O mais triste é que quando eu li as páginas iniciais, em que a Bree fala do nada sobre a paixão dela pelo cara, tive esperanças. Porque imagina escrever um livro em pontos de vistas alternados com dois personagens que se amam em segredo. É uma empreitada, tem que saber o que se está fazendo. A Sarah só não sabe.
Cada vez que os personagens começam a levantar motivos para nunca terem tido nada, tomam decisões nada naturais ou lógicas e simplesmente nunca conversam sobre algumas questões, você tem que aumentar a sua suspensão da realidade.
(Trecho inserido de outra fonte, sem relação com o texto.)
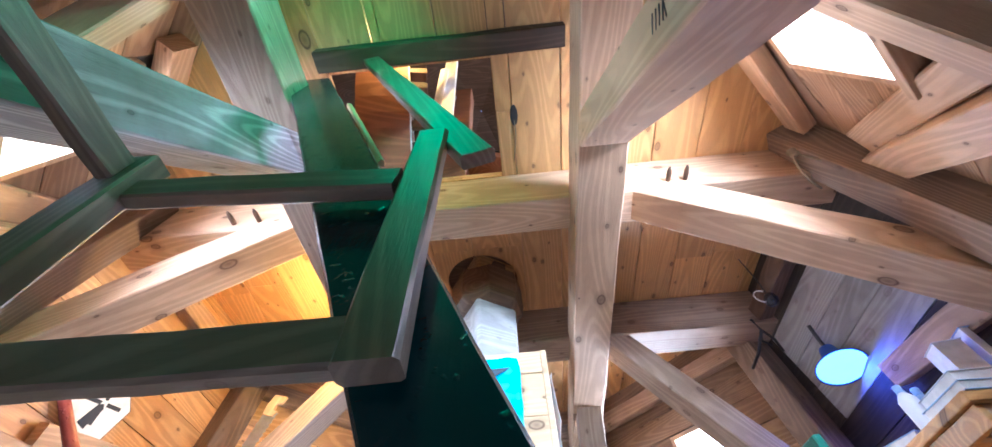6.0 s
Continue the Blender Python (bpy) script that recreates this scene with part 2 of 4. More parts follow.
def timber(name, p0, p1, w, h, material, label="", category="", up=(0, 0, 1), parent=None, cham=0.007, wob=0.003, kind="", group=""):
    """A timber between two points of its axis: w across, h along up."""
    ln = (Vector(p1) - Vector(p0)).length
    ob = part(name, bar(ln, w, h, cham, max(2, int(ln / 0.22)), wob, hash((round(p0[0], 3), round(p0[1], 3), round(p1[2], 3))) % 9999), material, parent, label, along(p0, p1, up))
    if category:
        tagged(ob, label, category, group, kind)
    return ob


def box(bm, lo, hi, bev=0.0):
    v = [bm.verts.new((x, y, z)) for x in (lo[0], hi[0]) for y in (lo[1], hi[1]) for z in (lo[2], hi[2])]
    f = [(0, 1, 3, 2), (4, 6, 7, 5), (0, 4, 5, 1), (2, 3, 7, 6), (0, 2, 6, 4), (1, 5, 7, 3)]
    fs = [bm.faces.new([v[i] for i in q]) for q in f]
    if bev:
        es = list({e for q in fs for e in q.edges})
        bmesh.ops.bevel(bm, geom=es, offset=bev, segments=2, affect="EDGES", profile=0.5)
    return bm


def boxed(lo, hi, bev=0.004):
    return box(bmesh.new(), lo, hi, bev)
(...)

Várias obras exigem um pouco dessa suspensão, mas a boas te recompensam com alguma coisa. Geralmente com comédia, o que não é o caso aqui.
Os personagens secundários só não. Isso mesmo, eles só não. A relação do Nathan com seus companheiros de time não parece nada natural. A criação da "lista para conseguir namorar a Bree", que originou esse título totalmente duvidoso, é coisa de maluco. A cena toda parece um episódio de A Turma do Didi, inclusive com autora tentando emular em palavras a clássica ceninha do "ajam naturalmente, tem alguém chegando!". É triste.
Juro que não entendo como as autoras decidem o público que elas esperam que leiam suas obras. Temos aqui um casal adulto (ou pelo menos deveria ser), numa trama mais madura, com problemas financeiros, viver sozinho, filhos e sobrinhos..., mas mesmo assim é cheio de conteúdo adolescente. A festa do companheiro lá do protagonista (que não serve de nada para a narrativa), a briga da irmã da Bree com a sogra, os parentes... Tudo isso tem um ar de sessão da tarde, um filminho da Lindsay Lohan.
E quando chega no final foi que eu joguei tudo para o alto.
[SPOILER SPOILER SPOILER SPOILER]
A ceninha do "vamos esperar o casamento", mesmo depois dele já ter transado com meio mundo de mulheres, só para colocar uma cena em Vegas que já aconteceu em quase um milhão de obras da cultura pop é ULTRAJANTE. Sério. Quer casar seus personagens? Prepara o terreno. Na real, se você quer fazer qualquer coisa que soe minimante natural, você tem que ter um plano de fundo. O cara diz que começa um celibato por só ter olhos para a mulher que ama, para quando finalmente ficar com ela, se "resguardar" para o casamento. Casamento este que convenientemente acontece logo depois. Em Vegas. Acorda, isso era revolucionário quando rolou em Friends, na década de 90.
Acabei de lembrar que a autora apresenta umas referências ao seriado na história. Tá explicado.
[FIM DO SPOILER FIM DO SPOILER FIM DO SPOILER FIM DO SPOILER]
Enfim, é isso. Nunca deixarei de me surpreender com a qualidade de obras que ficam famosas do nada, principalmente no TikTok.
Bebam água, comam frutas e comecem um celibato depois de uma maratona sexual. Depois é só viajar para Vegas.